What about the after-school practice schedules and appointment schedules?  This is truly a logistics nightmare.  My kids were never much into multiple sports at a time, but we still had choir, piano, voice lessons, and Matthew’s sports when he was younger.  Then you add in twice yearly dental appointments, annual doctor visits, eye doctor appointments, and orthodontist appointments.  I think they went to the orthodontist twice a week.  It seems like it was twice a week.  We like doctors so much that we also added in dermatologists, rheumatologists, allergists, and periodontists. My Google calendar looked like an Easter egg.  Mark did sometimes take them to these events.  To make that happen, I had to give him approximately one month’s notice.  Then, two weeks out, I had to give him daily verbal reminders.  On the actual day, I had to write him a paper note and put it by his computer.  If the event was a doctor’s appointment, I also had to write down the answers to any questions the doctor and or nurses were likely to ask.  I also had to write the name of the doctor and his/her address.  As you can see, this was more work than actually taking the child myself.  That is why I usually just took the child myself.  

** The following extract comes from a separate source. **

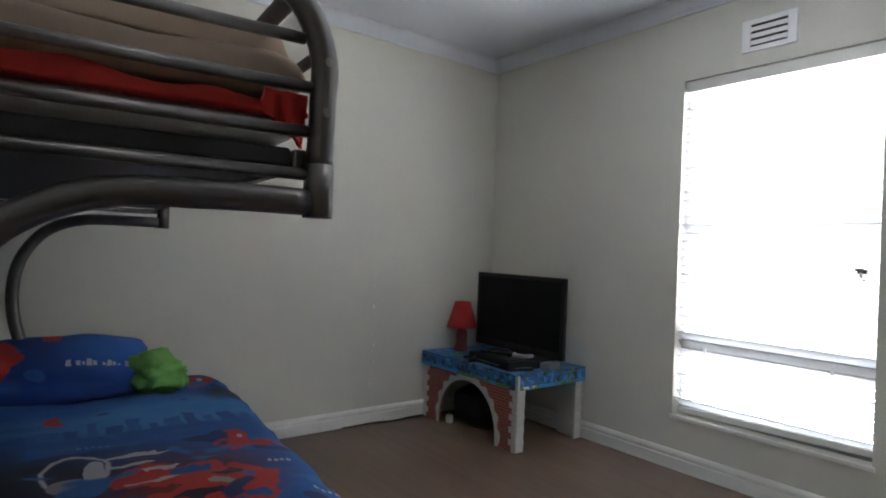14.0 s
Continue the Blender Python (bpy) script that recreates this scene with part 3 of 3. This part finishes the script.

Holidays also fall into the mom stuff category at our house.  Mark thinks that because I am a teacher, I am not normal when it comes to holidays.  I decorate too much, celebrate too much, get too excited, and basically am just too much.  He claims that my too-muchness causes him to shut down and not participate.  I think that is the biggest bunch of baloney I have ever heard.  There is no doubt that I am extra when it comes to holidays, but that is not what keeps Mark from participating.  He doesn’t participate because he knows I have it covered and he knows it’s a lot of work.  I remember everyone’s birthday.  I buy all the cards.  I mail all the cards.  I buy all the presents.  I deliver all the presents.  I cook all the food.  I clean everything up.  I take it all down.  I make all the plans.  I take all the pictures.  It’s no wonder that I look a hundred years old!

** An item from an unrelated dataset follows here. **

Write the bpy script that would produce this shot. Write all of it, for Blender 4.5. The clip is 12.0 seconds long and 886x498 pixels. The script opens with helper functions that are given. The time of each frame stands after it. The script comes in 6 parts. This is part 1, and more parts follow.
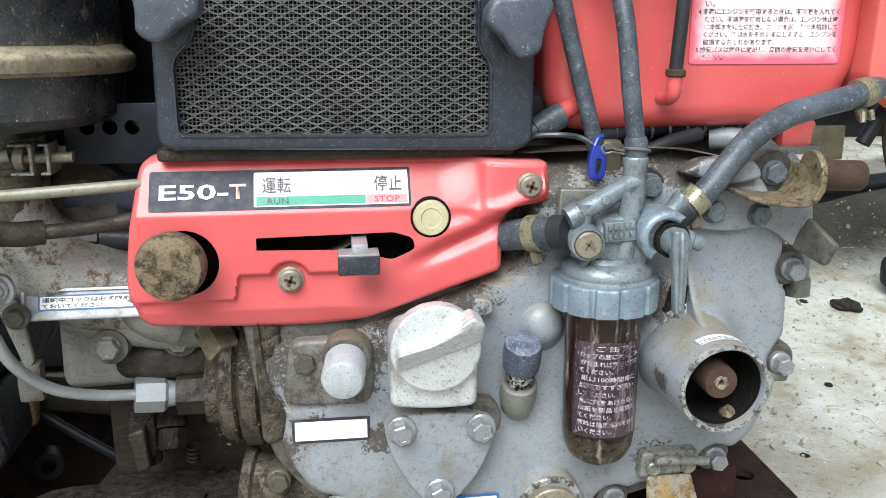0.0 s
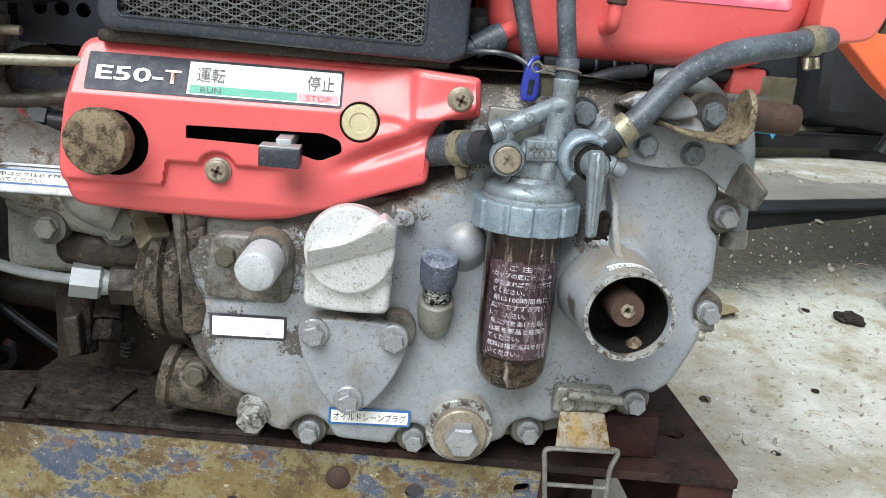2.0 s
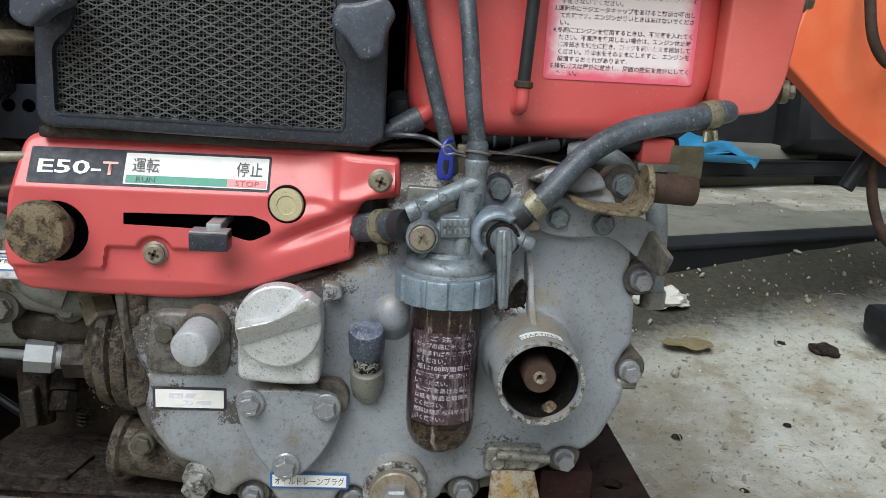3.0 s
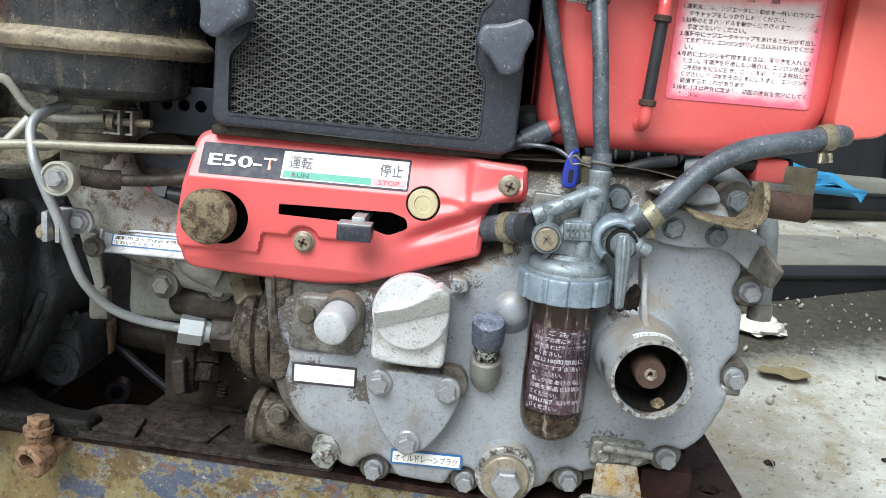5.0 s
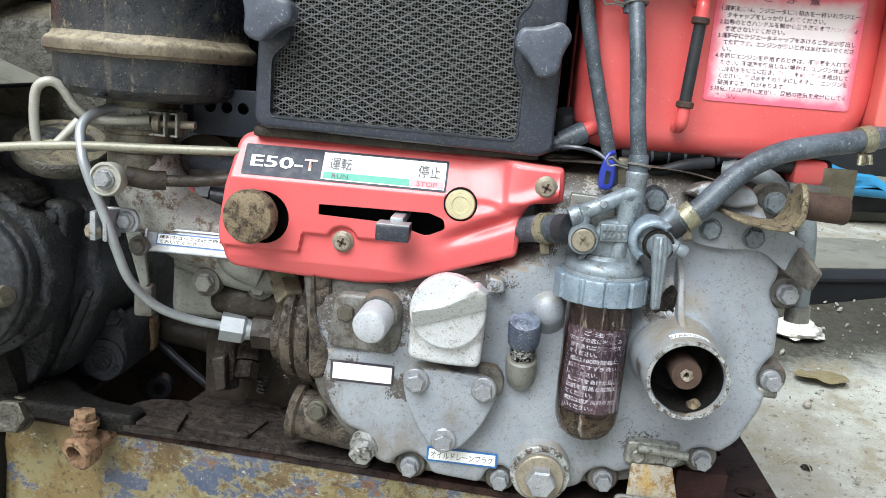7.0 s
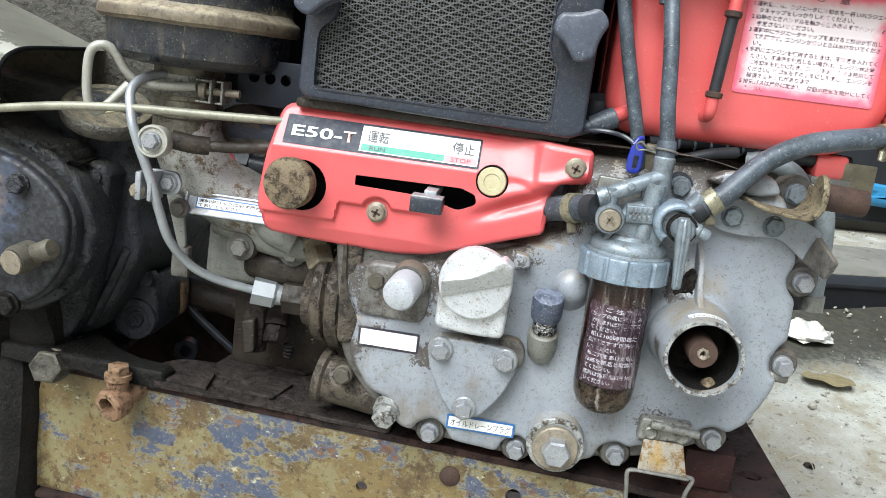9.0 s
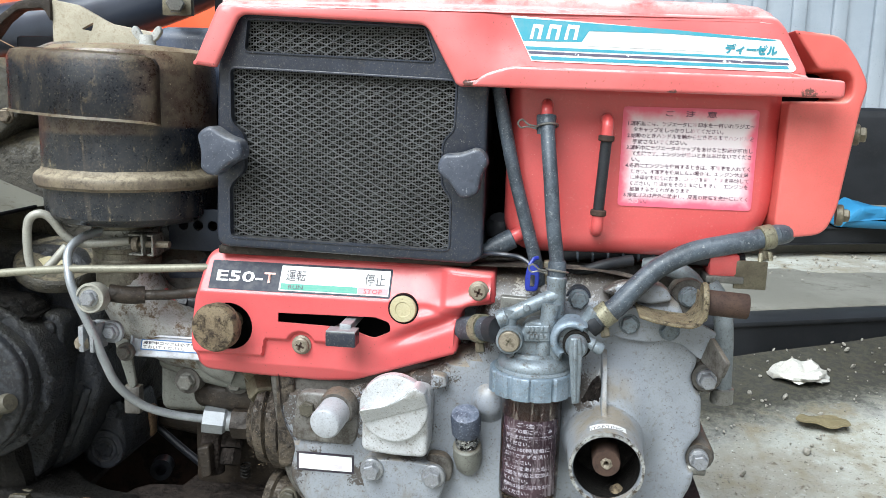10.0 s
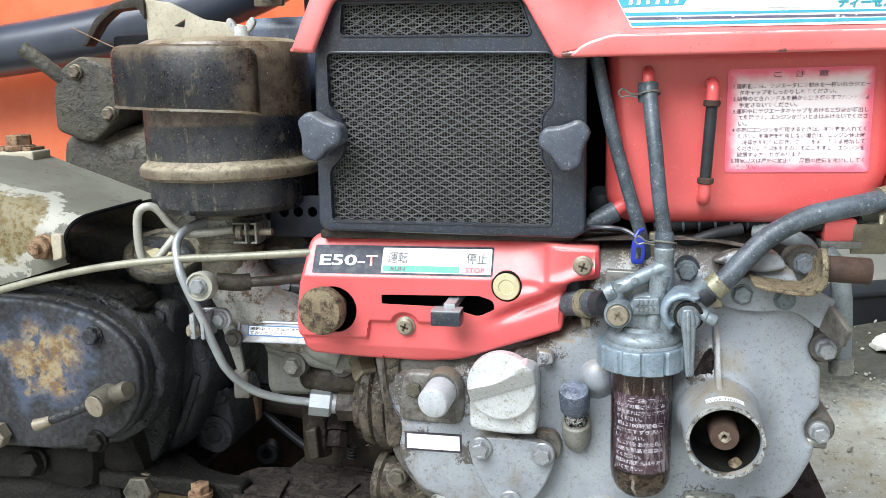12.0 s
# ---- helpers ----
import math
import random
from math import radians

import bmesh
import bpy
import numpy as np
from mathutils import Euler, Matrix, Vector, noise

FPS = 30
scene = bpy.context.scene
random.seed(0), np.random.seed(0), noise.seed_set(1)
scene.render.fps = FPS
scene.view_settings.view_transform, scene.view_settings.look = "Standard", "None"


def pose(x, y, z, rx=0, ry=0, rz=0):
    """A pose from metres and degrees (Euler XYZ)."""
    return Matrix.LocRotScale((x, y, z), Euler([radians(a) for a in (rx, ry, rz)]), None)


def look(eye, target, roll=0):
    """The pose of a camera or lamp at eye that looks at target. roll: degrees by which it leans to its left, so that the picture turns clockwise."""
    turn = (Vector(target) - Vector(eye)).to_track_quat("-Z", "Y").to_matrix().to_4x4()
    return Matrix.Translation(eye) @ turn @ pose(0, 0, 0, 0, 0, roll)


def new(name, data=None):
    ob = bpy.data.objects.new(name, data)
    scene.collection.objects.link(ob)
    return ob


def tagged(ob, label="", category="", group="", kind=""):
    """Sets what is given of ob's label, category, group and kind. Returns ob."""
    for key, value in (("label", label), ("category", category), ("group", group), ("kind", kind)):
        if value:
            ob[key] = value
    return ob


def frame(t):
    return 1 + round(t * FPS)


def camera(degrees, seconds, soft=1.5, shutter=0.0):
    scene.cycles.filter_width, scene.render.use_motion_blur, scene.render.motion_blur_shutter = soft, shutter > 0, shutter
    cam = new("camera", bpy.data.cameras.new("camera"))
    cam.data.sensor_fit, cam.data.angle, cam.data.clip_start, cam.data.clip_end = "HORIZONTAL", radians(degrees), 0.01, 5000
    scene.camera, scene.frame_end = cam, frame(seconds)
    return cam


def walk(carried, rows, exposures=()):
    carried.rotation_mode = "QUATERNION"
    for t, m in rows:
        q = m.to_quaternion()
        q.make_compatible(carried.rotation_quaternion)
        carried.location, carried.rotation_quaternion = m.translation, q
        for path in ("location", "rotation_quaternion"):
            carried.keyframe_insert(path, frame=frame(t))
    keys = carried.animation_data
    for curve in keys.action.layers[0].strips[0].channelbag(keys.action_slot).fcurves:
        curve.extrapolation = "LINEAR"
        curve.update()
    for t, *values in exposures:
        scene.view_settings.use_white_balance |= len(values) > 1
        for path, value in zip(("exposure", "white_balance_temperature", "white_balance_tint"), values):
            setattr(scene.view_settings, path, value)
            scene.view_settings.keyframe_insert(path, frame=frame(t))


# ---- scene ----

My favorite mom job is knowing where everything in the entire house is located.  I hear these questions daily, “Mom, where are my shoes? Mom, where are my keys? MOM! Where are my Airpods? Mom, where is my backpack?”  The best part of these questions?  I do not use ANY of those items!  I do not lay my hands on them most days.  Yet, I am the first person who is called when they go missing.  I should also mention that I am normally called before any real searching is done.  Why?  Because I can usually tell them where the item is before they have to actually move their bodies from a seated position.  My first instinct is always to tell them that the item should be where it belongs.  If they put it back where it belonged when they were finished with it, it would always be there.  I gave up on that years ago.  They will never put anything back where it belongs.  It’s not in them.  They are going to leave their stuff lying around all over.  I guess when they move out they will simply have to buy new shoes everyday.  Or perhaps they will go to work barefoot.  I don’t know.  They can’t find anything.  Matthew is particularly bad.  He opens the fridge and can’t find the milk. It is the biggest container in there.  If it’s not in front, it’s game over.  He might starve.  

I am getting older.  My mom brain can only hold so much more.  It’s a good thing that my kids are getting pretty close to grown-up.  I don’t know what I could have used that brain power for if I hadn’t had to remember all that mom stuff.  Perhaps I could have done something really important and world-changing!  Oh wait, I did.  I raised two of the most special people ever.  They make the world a better place everyday.  All that mom stuff was so worth it!

 

1 thought on “Mom Stuff”

  1. Being a MOM is the best job ever. You know you have done a great job when they can leave the nest and survive on their own, but still need you a little?